Dunkirk (2017)

Rating: C

Dir: Christopher Nolan
Star: Fionn Whitehead, Tom Glynn-Carney, Tom Hardy, Harry Styles

It’s probably me. This is one of those films where I can appreciate the effort, understand the stylistic choices made, and be impressed by the technical aptitude. Yet it all still leaves me unmoved. Turns out there is a hard limit to the number of times I can see people either fall into, or be fished out of, the English Channel, before it begins to get old. It’s a fairly well-known story, at least in Britain. Early in WW2, hundreds of thousands of British soldiers, trapped in northern France, were evacuated by a flotilla of small boats that crossed the Channel to pick them up. The term “Dunkirk spirit” still gets used today.

Nolan seeks to tell the story from a range of different perspectives. On the beach is soldier Tommy (Whitehead), desperate to escape back to England, by any means necessary. Sailing towards Dunkirk in his little vessel, to help with the rescue, is Dawson (Glynn-Carney) . And patrolling the skies above them is Farrier (Hardy) and his colleagues, fending off the Luftwaffe dive-bombers despite limited fuel. I understand why the director went for this approach, and why he opted to focus on individuals at the bottom of the pile, rather than painting a bigger picture. For instance, Prime Minister Winston Churchill only shows up in a third-hand rendition of his “We shall fight them on the beaches” speech, read by a soldier from a newspaper.

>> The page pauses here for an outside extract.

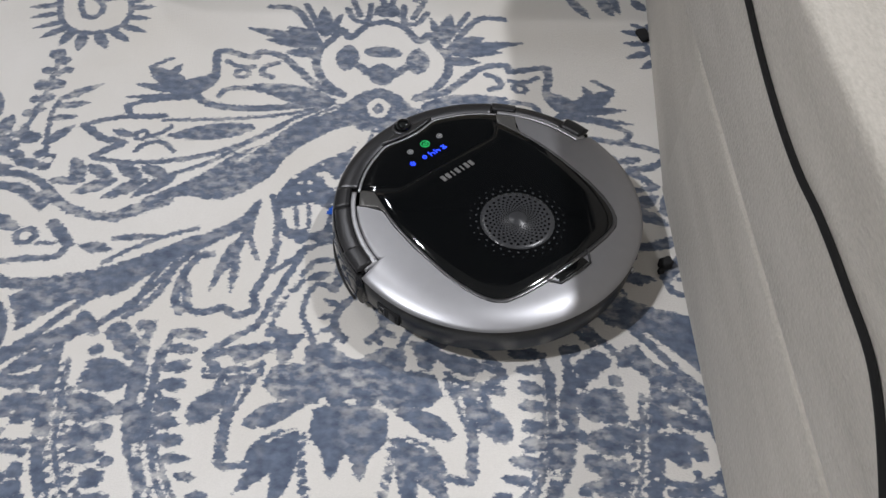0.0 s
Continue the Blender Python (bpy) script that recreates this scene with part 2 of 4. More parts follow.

However, I didn’t feel all of them were sufficiently well-developed. Tommy, in particular, feels as generic a British soldier as his name would suggest. Nolan has also deliberately kept the dialogue to a minimum. Again, I see why, except there’s a reason why silent movies faded away. Not that this is exactly mute, of course, with Hans Zimmer’s droning score becoming overbearing by the end. What saves things is the visual side, Nolan certainly not short-changing his audience in the spectacle department. It’s impressive, because he doesn’t rely on sheer volume. While a third of a million men was rescued in total, you never see anything close to that, and rarely more than a couple of planes in the same shot. However, even simple things like Farrier landing on the Dunkirk sands are beautifully photographed.

The lack of scale seeks to put the viewer there with the participants, be that in the air, on the ground, or most frequently, splashing about in the goddamn water again. There are times when this should have been titled Mermaids at War. But perhaps due to the three-way split of focus, I never felt invested in their fates. I’m not saying Nolan needed to use tired cinematic tropes like Tommy whipping out a picture of his girlfriend back in Blighty. However, an audience still needs to be given some reason to care, or a way to connect with these characters. Without that, they might as well be CGI creations, of the kind the director avoided for his production, with as little emotional impact.